Кто бы ни прокладывал курс моей участи, ему порой не удавалось избежать затасканных приемов. Подчас вектор моего стремительного движения уходил в небеса на аллегорическую высоту, навевавшую малоприятные религиозные ассоциации — если только не просто мысли о перевозке кадавров коммерческими авиарейсами. К заключительной стадии моего гротескного приключения в моем сознании мало-помалу установилось определенное представление о более или менее регулярном чередовании светлого и темного времени суток. На первых порах дневные и ночные эффекты косвенным путем передавались сиделками и другими рабочими сцены, которые слишком уж усердствовали в обращении с разборным реквизитом, — они то настраивали мерцание поддельных звезд с отражательных поверхностей, то малевали зарю через надлежащие промежутки. Мне никогда раньше не приходило в голову, что с исторической точки зрения искусство или, по крайней мере, предметы материальной культуры предвосхищали природу, а не следовали ей; между тем это, как говорится, именно мой случай. Так, в обволакивающей меня безмолвной дали узнаваемые звуки сперва предстали зрительно на бледных краях кинопленки по ходу съемки текущей сцены (скажем, церемонии научного кормления), затем что-то в бегущей ленте склонило ухо прийти на смену глазу, и тогда наконец мой слух возвратился — и с лихвой. Первый же шорох суетливой сиделки прозвучал раскатами грома; урчание у меня в желудке — ударом кимвал.

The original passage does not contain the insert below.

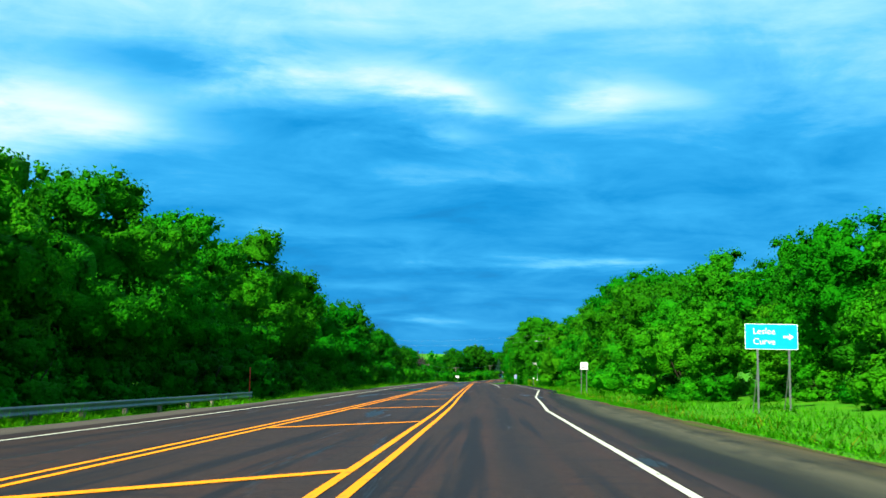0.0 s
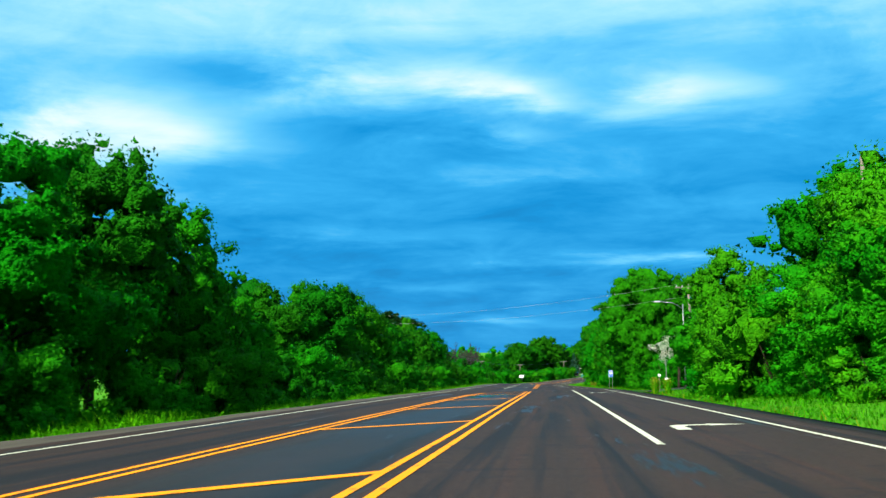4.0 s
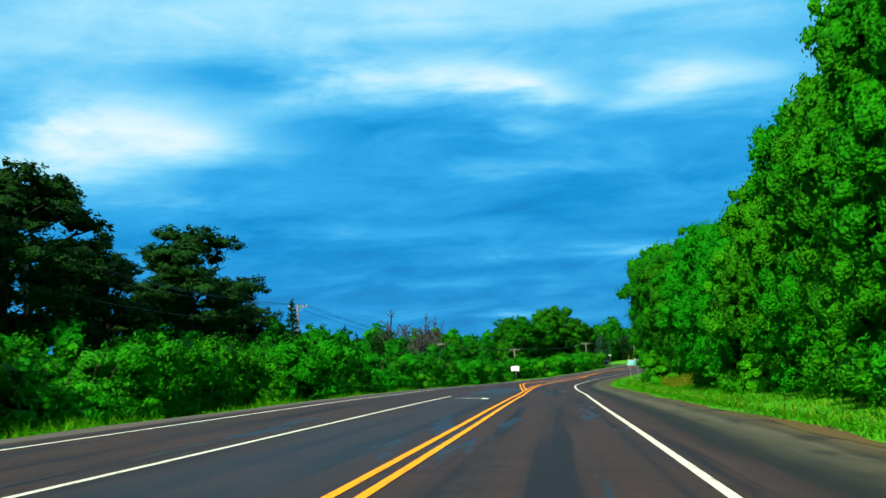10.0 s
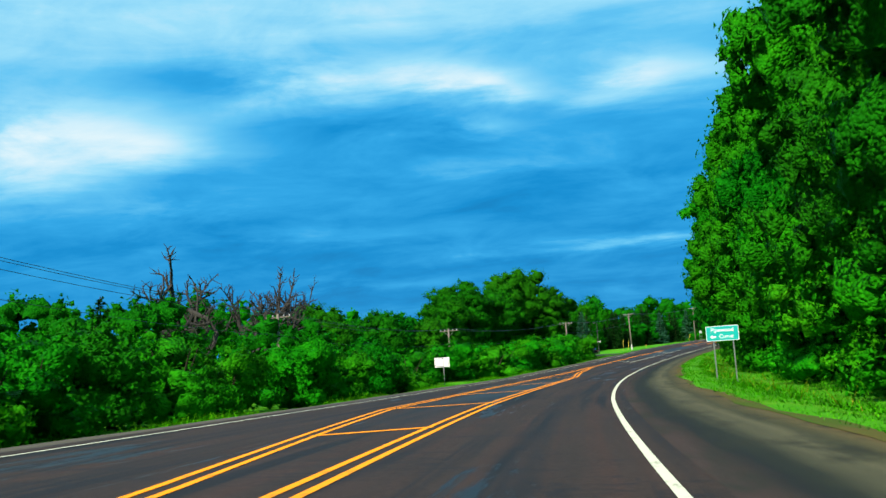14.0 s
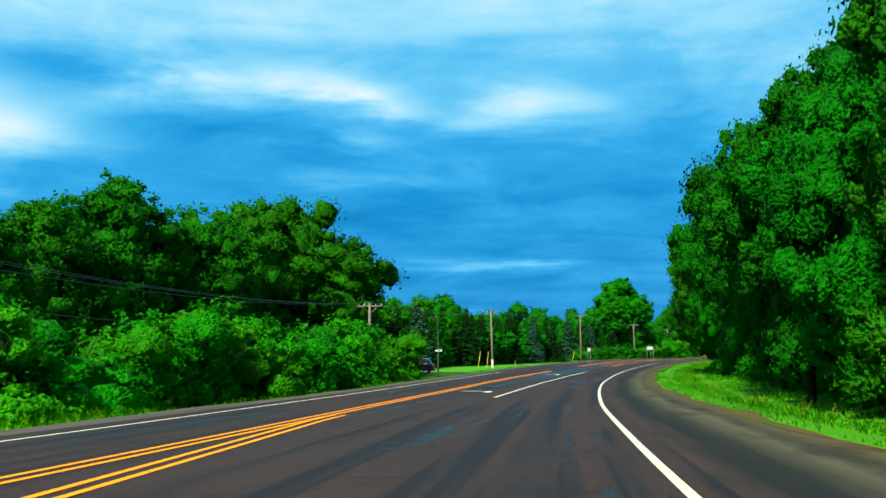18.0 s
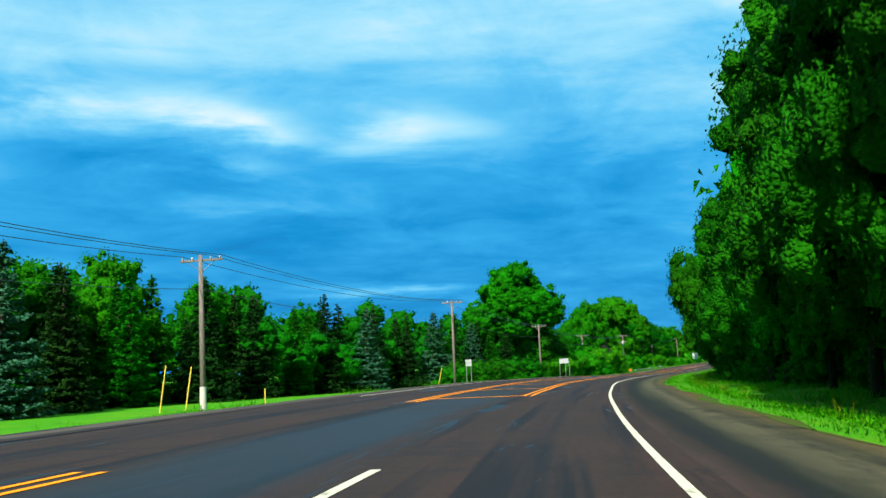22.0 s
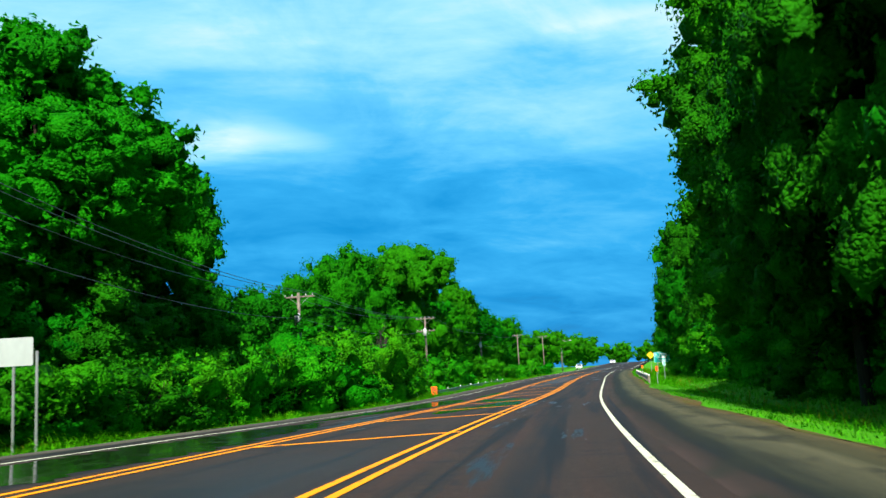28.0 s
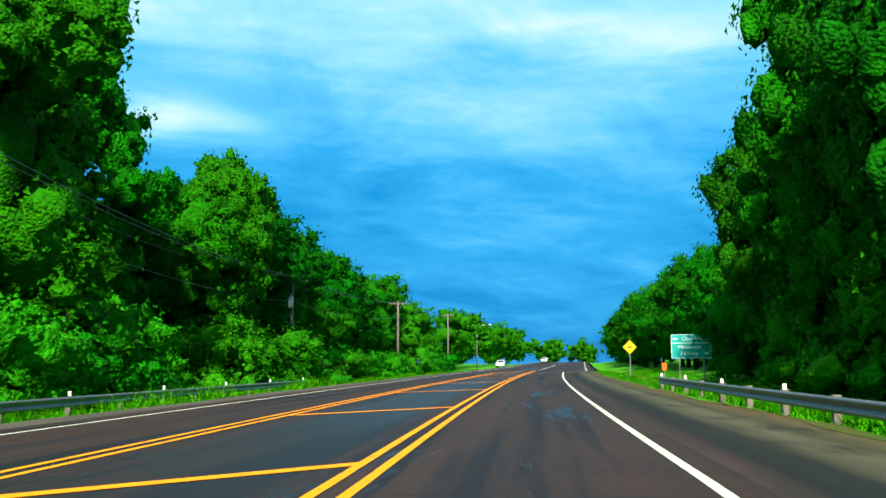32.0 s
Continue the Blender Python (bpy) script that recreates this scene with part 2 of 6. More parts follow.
def leaf_material(name, dark, light, accent, through_light=0.3, mottle=6.0):
    """Leaves: a mosaic of leaf-sized facets, shade by bough and by tree, and light that comes through the blade."""
    k = Mat(name, rough=0.75, spec=0.04)
    o = k.node("ShaderNodeObjectInfo")
    wave = k.node("ShaderNodeVectorMath")
    wave.operation = "MULTIPLY_ADD"
    warp = k.node("ShaderNodeTexNoise", Scale=mottle * 0.7, Detail=1.0)
    k.link(k.pos(), warp.inputs["Vector"])
    wave.inputs[1].default_value = (0.16, 0.16, 0.16)
    k.link(warp.outputs["Color"], wave.inputs[0]).link(k.pos(), wave.inputs[2])
    cell = k.node("ShaderNodeTexVoronoi", Scale=mottle)
    k.link(wave.outputs[0], cell.inputs["Vector"])
    tint = k.node("ShaderNodeSeparateColor")
    k.link(cell.outputs["Color"], tint.inputs[0])
    clump = k.noise(k.pos(), 1.1, 3.0, 0.6)
    patch = k.noise(k.pos(), 0.30, 2.0)
    shade = k.math("ADD", k.math("MULTIPLY", tint.outputs[0], 0.45), k.math("MULTIPLY", k.grey(clump, 0.28, 0.72), 0.55))
    base = k.ramp(shade, [(0.05, dark), (0.5, light), (0.95, accent)])
    hs = k.node("ShaderNodeHueSaturation")
    k.link(k.math("ADD", k.math("MULTIPLY", o.outputs["Random"], 0.016), 0.493), hs.inputs["Hue"])
    k.link(k.math("ADD", k.math("MULTIPLY", patch, 0.8), 0.60), hs.inputs["Value"])
    k.link(base, hs.inputs["Color"])
    k.colour(hs.outputs[0])
    tr = k.node("ShaderNodeBsdfTranslucent")
    bright = k.mix(1.0, hs.outputs[0], (1.0, 1.25, 0.7), "MULTIPLY")
    k.link(bright, tr.inputs["Color"])
    relief = k.node("ShaderNodeBump", Strength=0.9, Distance=0.18)
    relief.invert = True
    k.link(cell.outputs["Distance"], relief.inputs["Height"])
    k.link(relief.outputs[0], k.b.inputs["Normal"])
    mx = k.node("ShaderNodeMixShader", Fac=through_light)
    k.link(k.b.outputs[0], mx.inputs[1]).link(tr.outputs[0], mx.inputs[2])
    k.link(mx.outputs[0], k.t.nodes["Material Output"].inputs[0])
    return k.m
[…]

Я должен дать педантичным некрополистам, равно как и всем любителям медицины, некоторые клинические пояснения. Мои легкие и сердце работали — или были принуждены работать — нормально; тоже и кишечник, этот фигляр в ряду действующих лиц наших частных мистерий. Мой остов лежал плашмя, как на «Уроке анатомии» кисти старого мастера[220]
. Предотвращение пролежней, особенно в лекошанском госпитале, граничило прямо-таки с манией, объяснимой, по-видимому, отчаянным стремлением подменить подушками и различными механическими приспособлениями разумное лечение непостижимой болезни. Мое тело «почивало», как может «почивать» или «покоиться» ступня гиганта; вернее сказать, впрочем, что я пребывал в состоянии какой-то ужасной разновидности затяжной (двенадцать ночей!) бессонницы, причем сознание мое оставалось все время начеку, как у того «Бессонного славянина» из циркового представления, о котором я как-то прочитал в «The Graphic»[221]. Я был даже не мумией, я был — по крайности, вначале — продольным сечением мумии или, скорее, абстракцией наитончайшего из ее возможных срезов. А что же голова? — хотели бы знать читатели, возглавляющие разные важные организации. Что ж, мое чело было как запотевшее стекло (пока не очистилось два боковых пятнышка); рот оставался немым и застывшим до тех пор, пока я не обнаружил, что могу чувствовать свой язык — чувствовать его в фантомной форме своего рода плавательного пузыря, который, быть может, пригодился бы рыбе в случае трудностей с дыханием, но для меня был бесполезен. У меня было некоторое ощущение длительности и направления — двух вещей, которые любимое мое создание, стремящееся помочь жалкому безумцу благородной ложью, объявило (в более позднем изводе вселенной) совершенно различными формами одного явления. Большая часть моего сильвиева акведука[222] (здесь приходится прибегнуть к специальным терминам), казалось, клинообразно спускалась вниз после нескольких катастрофических отклонений или затоплений в структуру, где помещается его ближайший союзник, который, как это ни странно, является также нашим самым непритязательным органом чувств, обходиться без которого и проще, и порой приятней всего, — и ах, как же я проклинал его, когда был вынужден осязать запах экскрементов, и ах (да здравствует старинное «ах»!), как я благодарил его, когда он подсказывал: «Кофе!» или «Пляж!» (поскольку анонимное снадобье пахло как тот крем, что Айрис втирала мне в спину в Каннице — полвека тому назад!).